* [Aim]
Transcribe the entries that follow, word for word.

Entries with animation source code:

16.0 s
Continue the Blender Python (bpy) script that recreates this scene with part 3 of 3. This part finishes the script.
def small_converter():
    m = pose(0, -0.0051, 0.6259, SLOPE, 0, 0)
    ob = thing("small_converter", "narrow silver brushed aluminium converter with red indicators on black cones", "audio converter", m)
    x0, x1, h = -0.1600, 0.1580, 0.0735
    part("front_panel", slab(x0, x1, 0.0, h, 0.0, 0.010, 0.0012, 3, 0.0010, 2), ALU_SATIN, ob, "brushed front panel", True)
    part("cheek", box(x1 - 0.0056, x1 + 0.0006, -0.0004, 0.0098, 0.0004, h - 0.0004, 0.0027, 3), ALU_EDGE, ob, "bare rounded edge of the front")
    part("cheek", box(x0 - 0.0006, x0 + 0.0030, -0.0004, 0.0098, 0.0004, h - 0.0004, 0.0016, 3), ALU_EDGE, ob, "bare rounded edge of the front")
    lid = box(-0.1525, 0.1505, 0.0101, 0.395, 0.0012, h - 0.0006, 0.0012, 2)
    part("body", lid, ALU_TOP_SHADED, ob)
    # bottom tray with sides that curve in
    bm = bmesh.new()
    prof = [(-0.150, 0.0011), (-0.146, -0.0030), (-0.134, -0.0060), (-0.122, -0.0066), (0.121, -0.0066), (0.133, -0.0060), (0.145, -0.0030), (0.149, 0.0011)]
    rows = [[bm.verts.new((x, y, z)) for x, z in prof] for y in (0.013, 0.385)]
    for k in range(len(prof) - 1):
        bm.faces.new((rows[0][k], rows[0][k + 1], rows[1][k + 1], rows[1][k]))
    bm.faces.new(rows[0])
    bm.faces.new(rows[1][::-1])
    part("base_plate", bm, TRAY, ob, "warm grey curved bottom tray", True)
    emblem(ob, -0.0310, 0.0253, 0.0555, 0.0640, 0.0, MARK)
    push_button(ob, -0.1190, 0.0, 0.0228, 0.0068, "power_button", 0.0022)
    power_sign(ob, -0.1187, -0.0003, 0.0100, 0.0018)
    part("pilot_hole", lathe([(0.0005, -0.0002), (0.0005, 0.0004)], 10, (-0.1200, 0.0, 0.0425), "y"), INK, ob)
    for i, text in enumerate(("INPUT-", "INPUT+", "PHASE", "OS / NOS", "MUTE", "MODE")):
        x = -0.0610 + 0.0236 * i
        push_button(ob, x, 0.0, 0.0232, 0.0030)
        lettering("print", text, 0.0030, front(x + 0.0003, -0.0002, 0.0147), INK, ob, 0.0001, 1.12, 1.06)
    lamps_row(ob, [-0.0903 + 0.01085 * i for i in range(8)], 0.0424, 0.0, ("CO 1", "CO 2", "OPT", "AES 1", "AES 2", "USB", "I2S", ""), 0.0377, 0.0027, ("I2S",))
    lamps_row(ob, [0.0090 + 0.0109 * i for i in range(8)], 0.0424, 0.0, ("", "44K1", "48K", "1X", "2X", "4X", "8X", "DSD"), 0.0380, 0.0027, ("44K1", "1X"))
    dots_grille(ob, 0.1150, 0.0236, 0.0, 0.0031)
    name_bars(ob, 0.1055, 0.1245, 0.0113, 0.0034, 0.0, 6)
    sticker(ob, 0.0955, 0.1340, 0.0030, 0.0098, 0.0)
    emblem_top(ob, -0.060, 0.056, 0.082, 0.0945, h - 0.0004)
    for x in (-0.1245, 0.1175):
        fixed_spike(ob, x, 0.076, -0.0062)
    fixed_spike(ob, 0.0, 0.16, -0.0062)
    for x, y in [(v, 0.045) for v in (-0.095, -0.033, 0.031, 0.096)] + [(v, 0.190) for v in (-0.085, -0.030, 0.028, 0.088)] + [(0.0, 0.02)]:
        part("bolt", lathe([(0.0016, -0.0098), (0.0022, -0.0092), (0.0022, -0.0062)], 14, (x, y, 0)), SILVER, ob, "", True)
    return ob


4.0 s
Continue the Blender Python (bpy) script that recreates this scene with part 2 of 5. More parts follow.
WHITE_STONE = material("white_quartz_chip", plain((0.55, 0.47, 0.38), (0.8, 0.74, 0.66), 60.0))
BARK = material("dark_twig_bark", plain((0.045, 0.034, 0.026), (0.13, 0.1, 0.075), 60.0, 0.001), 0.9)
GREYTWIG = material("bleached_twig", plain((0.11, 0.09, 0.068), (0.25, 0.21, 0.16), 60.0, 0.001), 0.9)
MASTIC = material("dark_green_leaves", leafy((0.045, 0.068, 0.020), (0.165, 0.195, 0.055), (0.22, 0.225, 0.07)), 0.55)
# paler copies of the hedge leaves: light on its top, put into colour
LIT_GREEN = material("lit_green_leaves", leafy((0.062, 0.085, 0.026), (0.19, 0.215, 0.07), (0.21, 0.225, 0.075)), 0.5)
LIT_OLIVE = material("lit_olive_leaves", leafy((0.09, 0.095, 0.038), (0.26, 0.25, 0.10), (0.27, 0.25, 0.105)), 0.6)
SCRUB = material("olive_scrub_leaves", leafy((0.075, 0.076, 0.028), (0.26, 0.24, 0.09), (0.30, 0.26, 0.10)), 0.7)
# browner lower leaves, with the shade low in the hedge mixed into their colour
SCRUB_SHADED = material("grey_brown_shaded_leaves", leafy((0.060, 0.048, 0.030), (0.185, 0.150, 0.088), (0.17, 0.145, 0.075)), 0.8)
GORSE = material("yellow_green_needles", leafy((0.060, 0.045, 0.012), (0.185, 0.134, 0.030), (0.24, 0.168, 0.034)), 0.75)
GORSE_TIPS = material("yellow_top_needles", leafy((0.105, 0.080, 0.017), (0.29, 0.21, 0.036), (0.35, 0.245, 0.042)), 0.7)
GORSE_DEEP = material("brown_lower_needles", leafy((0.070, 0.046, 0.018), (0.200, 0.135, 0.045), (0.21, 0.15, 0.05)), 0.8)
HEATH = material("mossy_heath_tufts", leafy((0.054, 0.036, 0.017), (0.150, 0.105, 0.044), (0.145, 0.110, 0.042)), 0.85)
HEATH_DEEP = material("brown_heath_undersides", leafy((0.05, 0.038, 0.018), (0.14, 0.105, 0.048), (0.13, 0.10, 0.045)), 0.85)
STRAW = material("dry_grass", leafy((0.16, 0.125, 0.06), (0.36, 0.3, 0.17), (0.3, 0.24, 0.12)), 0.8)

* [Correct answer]
16.0 s
Continue the Blender Python (bpy) script that recreates this scene with part 3 of 3. This part finishes the script.
def small_converter():
    m = pose(0, -0.0051, 0.6259, SLOPE, 0, 0)
    ob = thing("small_converter", "narrow silver brushed aluminium converter with red indicators on black cones", "audio converter", m)
    x0, x1, h = -0.1600, 0.1580, 0.0735
    part("front_panel", slab(x0, x1, 0.0, h, 0.0, 0.010, 0.0012, 3, 0.0010, 2), ALU_SATIN, ob, "brushed front panel", True)
    part("cheek", box(x1 - 0.0056, x1 + 0.0006, -0.0004, 0.0098, 0.0004, h - 0.0004, 0.0027, 3), ALU_EDGE, ob, "bare rounded edge of the front")
    part("cheek", box(x0 - 0.0006, x0 + 0.0030, -0.0004, 0.0098, 0.0004, h - 0.0004, 0.0016, 3), ALU_EDGE, ob, "bare rounded edge of the front")
    lid = box(-0.1525, 0.1505, 0.0101, 0.395, 0.0012, h - 0.0006, 0.0012, 2)
    part("body", lid, ALU_TOP_SHADED, ob)
    # bottom tray with sides that curve in
    bm = bmesh.new()
    prof = [(-0.150, 0.0011), (-0.146, -0.0030), (-0.134, -0.0060), (-0.122, -0.0066), (0.121, -0.0066), (0.133, -0.0060), (0.145, -0.0030), (0.149, 0.0011)]
    rows = [[bm.verts.new((x, y, z)) for x, z in prof] for y in (0.013, 0.385)]
    for k in range(len(prof) - 1):
        bm.faces.new((rows[0][k], rows[0][k + 1], rows[1][k + 1], rows[1][k]))
    bm.faces.new(rows[0])
    bm.faces.new(rows[1][::-1])
    part("base_plate", bm, TRAY, ob, "warm grey curved bottom tray", True)
    emblem(ob, -0.0310, 0.0253, 0.0555, 0.0640, 0.0, MARK)
    push_button(ob, -0.1190, 0.0, 0.0228, 0.0068, "power_button", 0.0022)
    power_sign(ob, -0.1187, -0.0003, 0.0100, 0.0018)
    part("pilot_hole", lathe([(0.0005, -0.0002), (0.0005, 0.0004)], 10, (-0.1200, 0.0, 0.0425), "y"), INK, ob)
    for i, text in enumerate(("INPUT-", "INPUT+", "PHASE", "OS / NOS", "MUTE", "MODE")):
        x = -0.0610 + 0.0236 * i
        push_button(ob, x, 0.0, 0.0232, 0.0030)
        lettering("print", text, 0.0030, front(x + 0.0003, -0.0002, 0.0147), INK, ob, 0.0001, 1.12, 1.06)
    lamps_row(ob, [-0.0903 + 0.01085 * i for i in range(8)], 0.0424, 0.0, ("CO 1", "CO 2", "OPT", "AES 1", "AES 2", "USB", "I2S", ""), 0.0377, 0.0027, ("I2S",))
    lamps_row(ob, [0.0090 + 0.0109 * i for i in range(8)], 0.0424, 0.0, ("", "44K1", "48K", "1X", "2X", "4X", "8X", "DSD"), 0.0380, 0.0027, ("44K1", "1X"))
    dots_grille(ob, 0.1150, 0.0236, 0.0, 0.0031)
    name_bars(ob, 0.1055, 0.1245, 0.0113, 0.0034, 0.0, 6)
    sticker(ob, 0.0955, 0.1340, 0.0030, 0.0098, 0.0)
    emblem_top(ob, -0.060, 0.056, 0.082, 0.0945, h - 0.0004)
    for x in (-0.1245, 0.1175):
        fixed_spike(ob, x, 0.076, -0.0062)
    fixed_spike(ob, 0.0, 0.16, -0.0062)
    for x, y in [(v, 0.045) for v in (-0.095, -0.033, 0.031, 0.096)] + [(v, 0.190) for v in (-0.085, -0.030, 0.028, 0.088)] + [(0.0, 0.02)]:
        part("bolt", lathe([(0.0016, -0.0098), (0.0022, -0.0092), (0.0022, -0.0062)], 14, (x, y, 0)), SILVER, ob, "", True)
    return ob


4.0 s
Continue the Blender Python (bpy) script that recreates this scene with part 2 of 5. More parts follow.
WHITE_STONE = material("white_quartz_chip", plain((0.55, 0.47, 0.38), (0.8, 0.74, 0.66), 60.0))
BARK = material("dark_twig_bark", plain((0.045, 0.034, 0.026), (0.13, 0.1, 0.075), 60.0, 0.001), 0.9)
GREYTWIG = material("bleached_twig", plain((0.11, 0.09, 0.068), (0.25, 0.21, 0.16), 60.0, 0.001), 0.9)
MASTIC = material("dark_green_leaves", leafy((0.045, 0.068, 0.020), (0.165, 0.195, 0.055), (0.22, 0.225, 0.07)), 0.55)
# paler copies of the hedge leaves: light on its top, put into colour
LIT_GREEN = material("lit_green_leaves", leafy((0.062, 0.085, 0.026), (0.19, 0.215, 0.07), (0.21, 0.225, 0.075)), 0.5)
LIT_OLIVE = material("lit_olive_leaves", leafy((0.09, 0.095, 0.038), (0.26, 0.25, 0.10), (0.27, 0.25, 0.105)), 0.6)
SCRUB = material("olive_scrub_leaves", leafy((0.075, 0.076, 0.028), (0.26, 0.24, 0.09), (0.30, 0.26, 0.10)), 0.7)
# browner lower leaves, with the shade low in the hedge mixed into their colour
SCRUB_SHADED = material("grey_brown_shaded_leaves", leafy((0.060, 0.048, 0.030), (0.185, 0.150, 0.088), (0.17, 0.145, 0.075)), 0.8)
GORSE = material("yellow_green_needles", leafy((0.060, 0.045, 0.012), (0.185, 0.134, 0.030), (0.24, 0.168, 0.034)), 0.75)
GORSE_TIPS = material("yellow_top_needles", leafy((0.105, 0.080, 0.017), (0.29, 0.21, 0.036), (0.35, 0.245, 0.042)), 0.7)
GORSE_DEEP = material("brown_lower_needles", leafy((0.070, 0.046, 0.018), (0.200, 0.135, 0.045), (0.21, 0.15, 0.05)), 0.8)
HEATH = material("mossy_heath_tufts", leafy((0.054, 0.036, 0.017), (0.150, 0.105, 0.044), (0.145, 0.110, 0.042)), 0.85)
HEATH_DEEP = material("brown_heath_undersides", leafy((0.05, 0.038, 0.018), (0.14, 0.105, 0.048), (0.13, 0.10, 0.045)), 0.85)
STRAW = material("dry_grass", leafy((0.16, 0.125, 0.06), (0.36, 0.3, 0.17), (0.3, 0.24, 0.12)), 0.8)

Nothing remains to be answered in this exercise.